En este sentido, seguir el consejo de Friedman puede ser útil para ayudarnos a combatir sus ideas. Ahora que muchos descubren la importancia de la salud pública, de las bondades de la inversión en ciencia y tecnología parece un buen momento para esbozar una agenda de reformas de mayor calado.
En esa agenda no sólo debería incluirse un modelo tributario mucho más progresivo, sino también la creación de resortes jurídicos que permitan nacionalizar al menos una parte del comercio exterior.
Sin este mecanismo, transitar la denominada “restricción externa” se hará extremadamente complicado. La presión de los especuladores sobre el dólar las últimas semanas es una prueba de que el superávit comercial no alcanza para mantener bajo control el tipo de cambio.

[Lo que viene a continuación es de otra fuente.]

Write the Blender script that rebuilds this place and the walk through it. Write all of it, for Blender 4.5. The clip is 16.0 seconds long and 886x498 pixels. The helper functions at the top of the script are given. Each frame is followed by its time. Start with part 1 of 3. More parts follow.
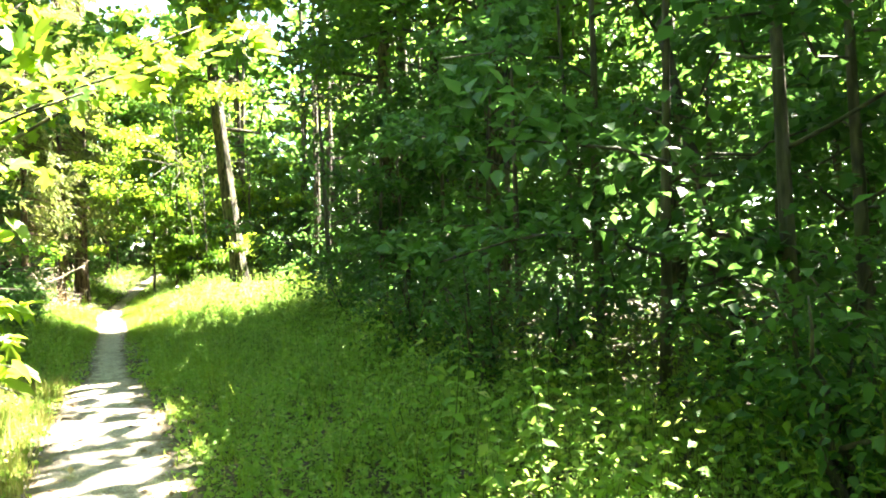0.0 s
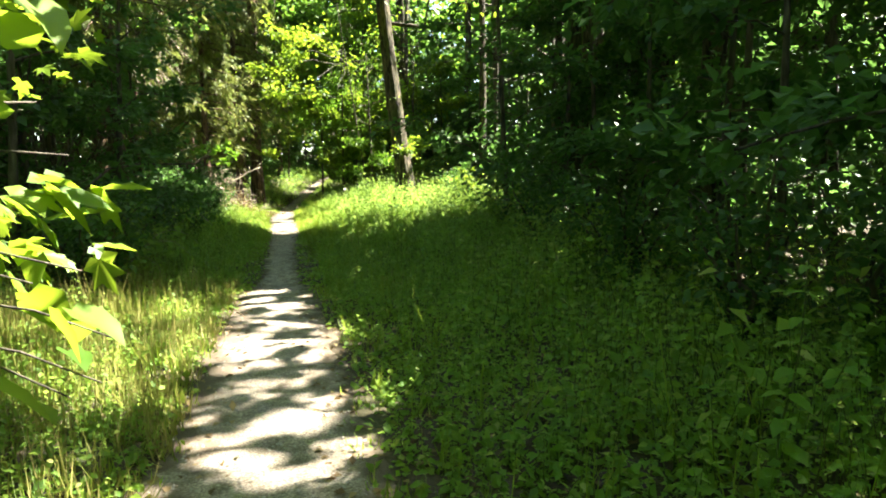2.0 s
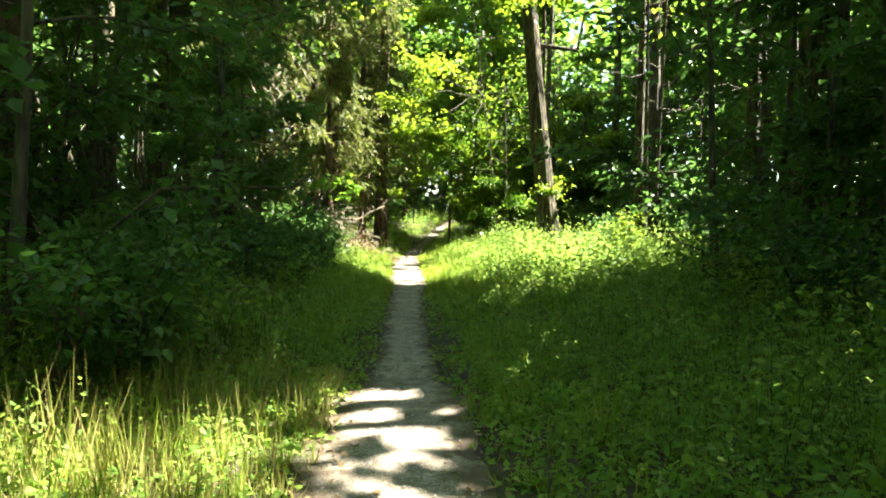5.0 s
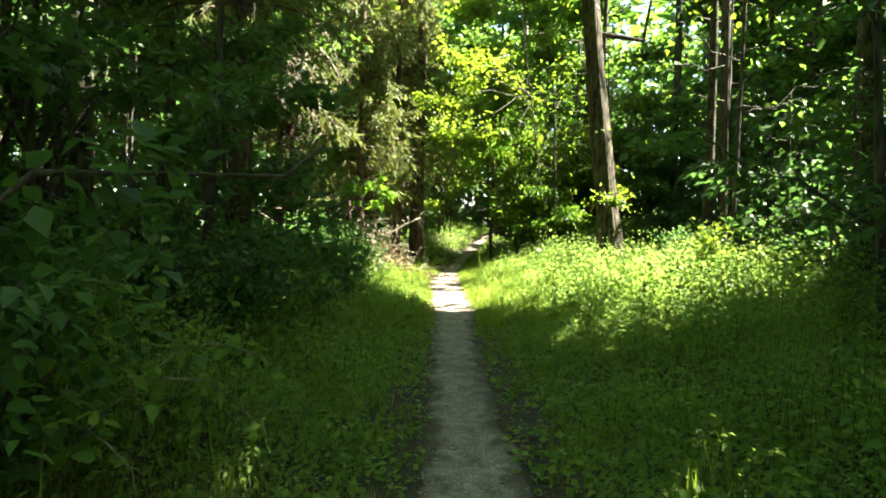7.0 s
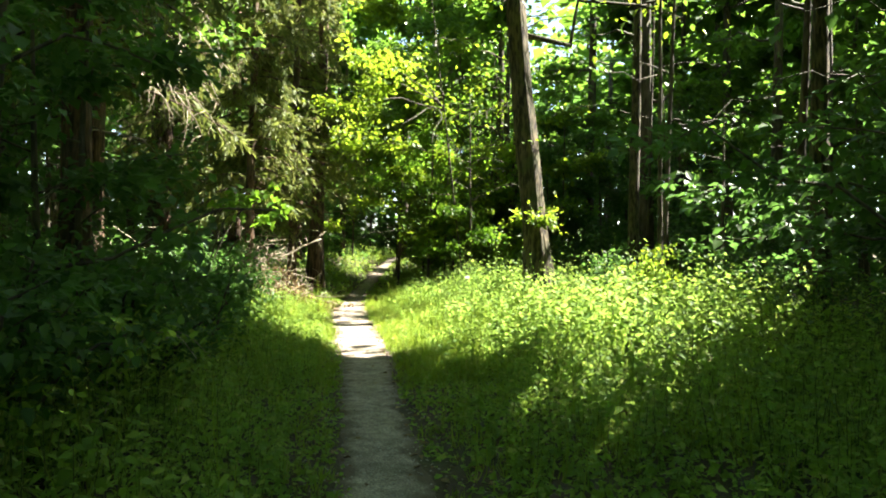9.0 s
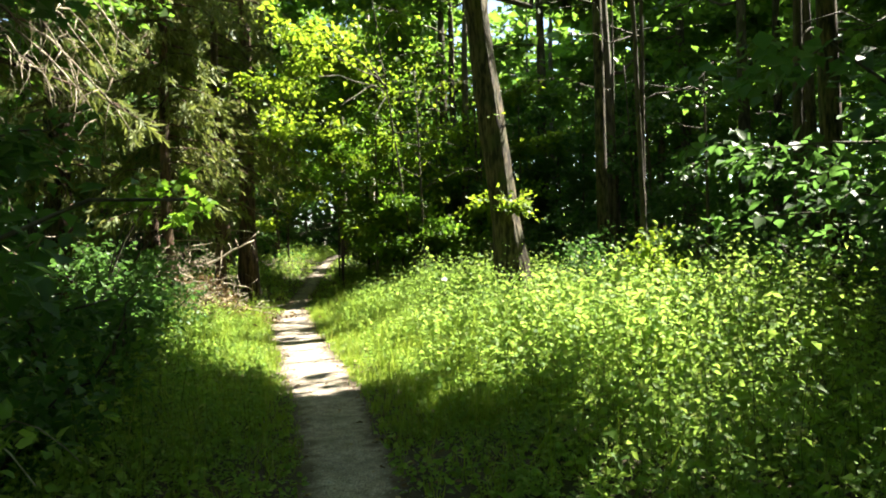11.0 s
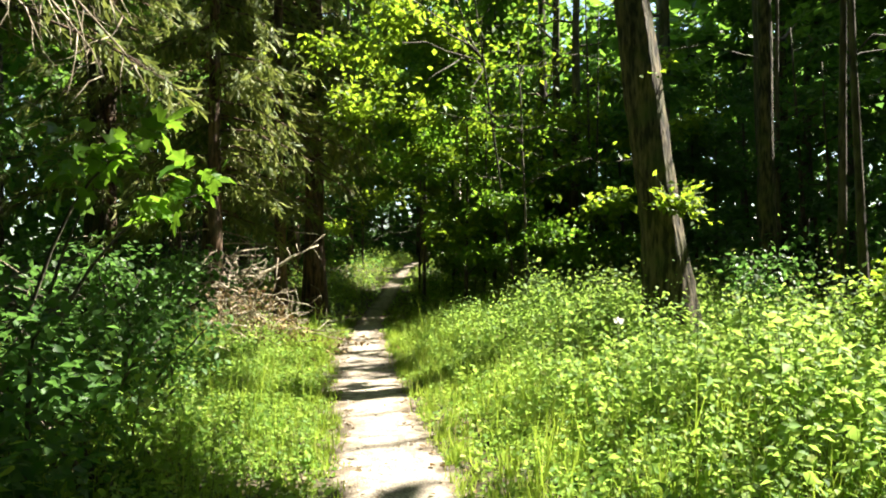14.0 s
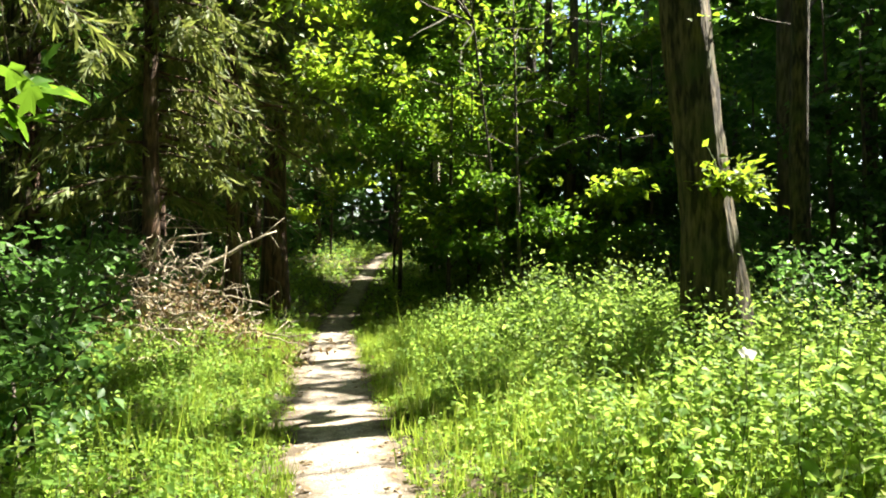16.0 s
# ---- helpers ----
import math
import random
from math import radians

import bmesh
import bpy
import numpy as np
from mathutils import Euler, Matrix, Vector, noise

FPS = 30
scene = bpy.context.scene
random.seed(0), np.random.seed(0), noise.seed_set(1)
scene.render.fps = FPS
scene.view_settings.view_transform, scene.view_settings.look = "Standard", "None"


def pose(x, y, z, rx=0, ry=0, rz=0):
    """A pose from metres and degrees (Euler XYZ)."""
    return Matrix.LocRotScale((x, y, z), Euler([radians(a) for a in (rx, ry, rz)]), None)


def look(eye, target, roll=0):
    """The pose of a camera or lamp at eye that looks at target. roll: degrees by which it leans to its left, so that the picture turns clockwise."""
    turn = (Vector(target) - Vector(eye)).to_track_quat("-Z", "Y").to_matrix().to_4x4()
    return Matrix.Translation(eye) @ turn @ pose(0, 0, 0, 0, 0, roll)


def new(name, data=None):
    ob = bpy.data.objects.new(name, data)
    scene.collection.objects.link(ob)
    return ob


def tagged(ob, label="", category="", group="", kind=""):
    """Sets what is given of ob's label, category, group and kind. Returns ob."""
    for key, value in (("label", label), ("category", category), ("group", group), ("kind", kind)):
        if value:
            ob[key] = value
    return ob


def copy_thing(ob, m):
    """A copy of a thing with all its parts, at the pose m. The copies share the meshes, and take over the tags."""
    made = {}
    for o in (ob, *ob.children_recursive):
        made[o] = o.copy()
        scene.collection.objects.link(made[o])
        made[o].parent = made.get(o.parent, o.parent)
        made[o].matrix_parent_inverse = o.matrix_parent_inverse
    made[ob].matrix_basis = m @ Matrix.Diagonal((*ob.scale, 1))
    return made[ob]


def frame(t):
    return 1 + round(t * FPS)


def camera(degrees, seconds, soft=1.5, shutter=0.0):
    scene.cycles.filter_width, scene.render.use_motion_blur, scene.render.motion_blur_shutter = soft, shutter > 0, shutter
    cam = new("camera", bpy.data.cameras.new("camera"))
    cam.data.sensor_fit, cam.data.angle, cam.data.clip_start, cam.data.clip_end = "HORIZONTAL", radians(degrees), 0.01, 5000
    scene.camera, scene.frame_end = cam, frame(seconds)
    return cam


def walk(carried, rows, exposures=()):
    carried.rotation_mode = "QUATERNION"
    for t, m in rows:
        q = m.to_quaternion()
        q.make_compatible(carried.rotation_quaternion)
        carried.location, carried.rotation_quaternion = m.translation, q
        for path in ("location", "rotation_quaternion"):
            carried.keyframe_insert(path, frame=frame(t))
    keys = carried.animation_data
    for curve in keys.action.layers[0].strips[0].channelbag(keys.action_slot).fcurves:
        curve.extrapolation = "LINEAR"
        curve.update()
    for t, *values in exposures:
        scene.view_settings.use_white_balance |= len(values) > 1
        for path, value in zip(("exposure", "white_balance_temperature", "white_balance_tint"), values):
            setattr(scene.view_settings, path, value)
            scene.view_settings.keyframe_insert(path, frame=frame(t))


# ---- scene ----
cam = camera(67.6, 16.0, soft=1.9)
PATH = [
    (0, (-0.948, 1.016, 1.465), (0.229, 2.633, 1.513), -1.7),
    (0.5, (-0.891, 1.379, 1.438), (0.244, 3.024, 1.352), -1.3),
    (1, (-0.794, 1.748, 1.402), (0.118, 3.528, 1.374), -1.0),
    (1.5, (-0.696, 2.155, 1.377), (0.054, 4.008, 1.303), 1.9),
    (2, (-0.619, 2.615, 1.374), (0.147, 4.45, 1.157), -0.8),
    (2.5, (-0.503, 3.087, 1.332), (0.044, 5.004, 1.161), 1.5),
    (3, (-0.463, 3.582, 1.315), (0.051, 5.508, 1.149), 1.4),
    (3.5, (-0.396, 4.126, 1.319), (0.034, 6.078, 1.247), 0.5),
    (3.7, (-0.354, 4.339, 1.331), (0.048, 6.298, 1.274), 1.5),
    (5.8, (-0.121, 6.852, 1.287), (0.325, 8.8, 1.195), 0.7),
    (6, (-0.093, 7.085, 1.282), (0.243, 9.056, 1.227), 2.0),
    (6.5, (-0.033, 7.691, 1.296), (0.314, 9.661, 1.293), 3.6),
    (7, (-0.01, 8.287, 1.312), (0.328, 10.258, 1.27), 1.4),
    (7.5, (0.068, 8.899, 1.317), (0.305, 10.885, 1.258), 3.6),
    (8, (0.103, 9.49, 1.326), (0.52, 11.445, 1.256), 1.9),
    (8.5, (0.194, 10.064, 1.322), (0.662, 12.008, 1.336), 0.8),
    (9, (0.257, 10.628, 1.33), (0.887, 12.526, 1.365), 1.4),
    (9.2, (0.268, 10.832, 1.327), (0.927, 12.72, 1.301), 0.7),
    (11.5, (0.587, 13.315, 1.435), (1.418, 15.134, 1.453), -1.9),
    (12, (0.668, 13.874, 1.456), (1.499, 15.693, 1.467), -2.5),
    (12.1, (0.682, 13.992, 1.461), (1.401, 15.857, 1.472), -1.5),
    (12.5, (0.797, 14.497, 1.492), (1.549, 16.351, 1.5), -1.1),
    (13, (0.937, 15.068, 1.515), (1.684, 16.923, 1.509), -1.8),
    (13.5, (1.144, 15.653, 1.54), (1.82, 17.535, 1.591), 0.1),
    (14, (1.239, 16.227, 1.528), (1.845, 18.133, 1.563), -0.5),
    (14.5, (1.349, 16.726, 1.518), (2.119, 18.572, 1.53), -1.4),
    (15, (1.434, 17.204, 1.525), (1.969, 19.131, 1.588), -0.5),
    (15.5, (1.528, 17.707, 1.512), (2.239, 19.576, 1.487), -1.7),
    (16, (1.628, 18.17, 1.529), (2.321, 20.046, 1.536), 0.2),
]
walk(cam, [(t, look(eye, aim, roll)) for t, eye, aim, roll in PATH],
     [(t, e + 2.62, 6850, 8) for t, e in ((0, 2.3), (0.5, 2.15), (1.0, 1.5), (1.5, 1.05), (2.0, 0.88), (3.5, 0.95), (6.0, 0.9), (9.0, 0.62), (11.5, 0.15), (13.0, 0.02), (16.0, 0.12))])

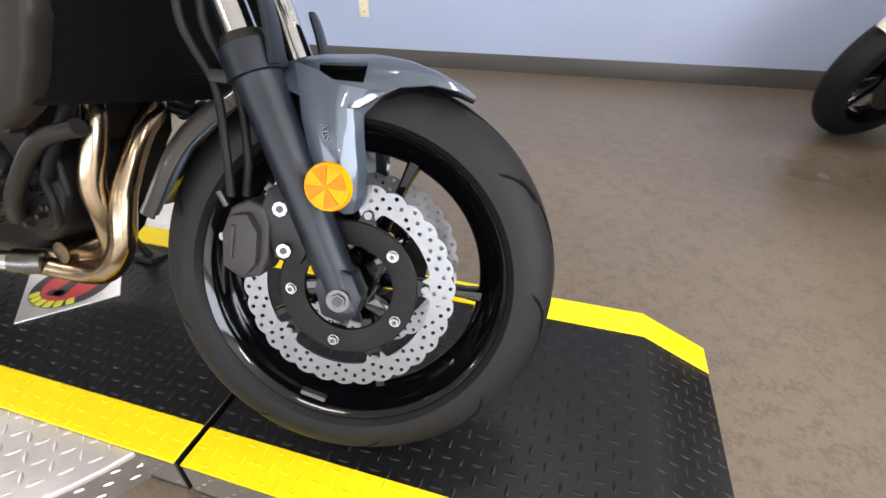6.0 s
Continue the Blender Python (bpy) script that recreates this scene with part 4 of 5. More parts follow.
for s in (-1, 1):
    bm = tail_panel()
    if s < 0:
        flip(bm)
    tp = part("tail_panel", bm, GREY_PAINT, bike, "graphite tail panel with a blue sliver", 16)
    bm = patch(TAIL, 0.16, 0.38, 0.02, 0.085, 0.0012, 0.001, 8, 2)
    part("blue_accent", bm if s > 0 else flip(bm), BLUE, tp, "blue accent", 45)
under = [[(-0.802, 0, 0.958), (-0.802, 0.036, 0.955), (-0.795, 0.038, 0.936), (-0.775, 0.0, 0.92)],
         [(-0.735, 0, 0.945), (-0.735, 0.062, 0.926), (-0.737, 0.068, 0.886), (-0.72, 0.0, 0.87)],
         [(-0.685, 0, 0.915), (-0.685, 0.078, 0.89), (-0.686, 0.084, 0.842), (-0.67, 0.0, 0.82)],
         [(-0.58, 0, 0.88), (-0.58, 0.09, 0.875), (-0.58, 0.095, 0.79), (-0.57, 0.0, 0.74)],
         [(-0.44, 0, 0.78), (-0.44, 0.10, 0.775), (-0.44, 0.10, 0.72), (-0.44, 0.0, 0.70)]]
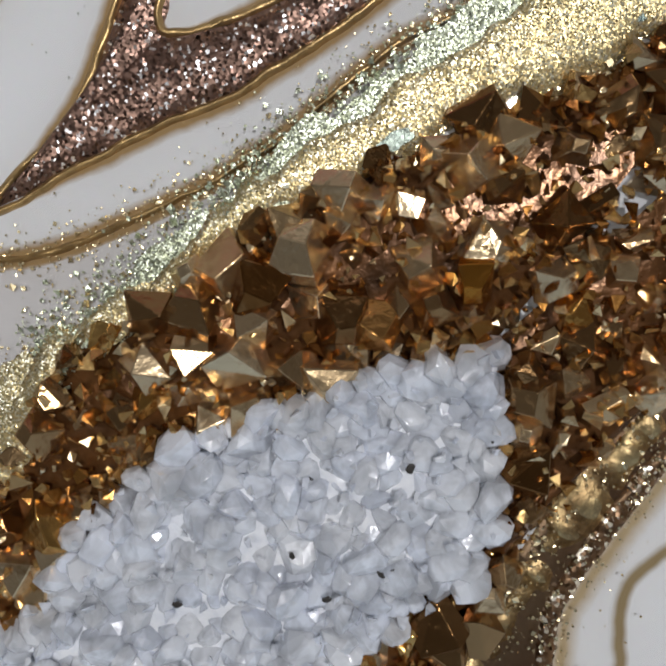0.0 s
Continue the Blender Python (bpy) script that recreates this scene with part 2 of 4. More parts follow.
M_GREENSPARK = glitter("green_gold_sparkle", (0.60, 0.64, 0.43), (0.95, 1.0, 0.82), 4200, 0.36, 0.3)
M_MICA = foil("mica_flake", (0.22, 0.16, 0.085), (0.35, 0.275, 0.16), 0.07, 0.38)
M_GOLDMICA = foil("gold_mica_flake", (0.30, 0.19, 0.085), (0.56, 0.41, 0.20), 0.3, 0.34)
M_FOIL = foil("gold_leaf", (0.50, 0.33, 0.09), (0.78, 0.60, 0.26), 0.9, 0.3)
M_PALEFOIL = foil("pale_gold_leaf", (0.36, 0.26, 0.15), (0.64, 0.52, 0.35), 0.25, 0.34)
M_COPPER = foil("rose_gold_leaf", (0.31, 0.205, 0.112), (0.48, 0.345, 0.212), 0.10, 0.40)
M_GOLDLINE = plain("satin_gold_line", (0.42, 0.28, 0.12), 0.32, 0.85, 0.35, 300, 0.3)
M_DUST = plain("gold_dust", (0.84, 0.70, 0.42), 0.24, 0.85)
M_SILVERDUST = plain("silver_dust", (0.66, 0.67, 0.60), 0.24, 0.85)
M_TEALSHEEN = foil("teal_reflection", (0.22, 0.28, 0.25), (0.42, 0.48, 0.40), 0.5, 0.34)
M_FLECK = plain("dark_fleck", (0.03, 0.024, 0.018), 0.5)
M_TANLINE = line_wash("tan_line", (0.30, 0.225, 0.12), 0.14)
M_BLUSH = plain("blush_resin", (0.70, 0.62, 0.56), 0.4, 0, 0.1, 60, 0.02)
M_BLEED = line_wash("brown_bleed", (0.36, 0.235, 0.105), 0.22)
M_HALO = line_wash("tan_wash", (0.48, 0.37, 0.22), 0.05)
M_GREYSHADE = line_wash("painted_grey_shade", (0.60, 0.59, 0.58), 0.06)
M_BED = plain("amber_bed", (0.15, 0.064, 0.020), 0.22, 0.5, 0.5, 170, 0.5)
M_QBED = plain("white_bed", (0.90, 0.92, 0.97), 0.12, 0.0, 0.12, 330, 0.7)
M_TANLEAF = plain("tan_leaf", (0.42, 0.33, 0.17), 0.35, 0.35, 0.25, 150, 0.5)
M_CHIP = gold_chip()
M_QUARTZ = quartz()
M_CRUSH = crushed_gold()
M_CREAM = plain("cream_resin", (0.62, 0.52, 0.34), 0.25, 0.0, 0.15, 60, 0.1)
M_PALE = plain("pale_grey_resin", (0.40, 0.38, 0.37), 0.12, 0.0, 0.12, 60, 0.05)

# ---- the pour: lines of the design, in millimetres on the panel's face ----
PATCH_IN = [(-197, 560), (-196, 569), (-186, 573), (-174, 582), (-179, 586), (-178, 593), (-160, 595), (-149, 601)]
PATCH_OUT = [(-195, 525), (-185, 530), (-171, 539), (-162, 549), (-156, 562), (-153, 573), (-147, 582), (-139, 588), (-132, 595), (-127, 602)]
STRIPE_O = [(-196, 521), (-184, 523), (-172, 528), (-161, 540), (-152, 550), (-144, 561), (-135, 568), (-127, 574), (-121, 582), (-112, 591), (-104, 601)]
STRIPE_I = [(-196, 523), (-182, 527), (-170, 536), (-162, 546), (-157, 554), (-152, 562), (-142, 570), (-138, 576), (-128, 583), (-119, 589), (-112, 596), (-107, 602)]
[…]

Además, el Estado va a necesitar las divisas del comercio exterior para sobrevivir. Sin nuevos instrumentos de política económica va ser muy difícil sortear las consecuencias de la crisis ni sostener planes de reactivación económica.
A esta agenda de reformas debería sumársele una discusión profunda sobre las consecuencias del extractivismo y el modelo dominante en la producción agroindustrial. Incluso cabría comenzar a considerar los planteos de las denominadas teorías del decrecimiento económico.
Una discusión que excede las posibilidades reales de un país periférico como Argentina, pero que parece necesario comenzar a contemplar. Creo que es el momento de intervenir y proponer para que, como dice Friedman, sean nuestras ideas y no las de de los Monty Burns del momento, las que estén en el ambiente cuando se ensayen salidas a la crisis.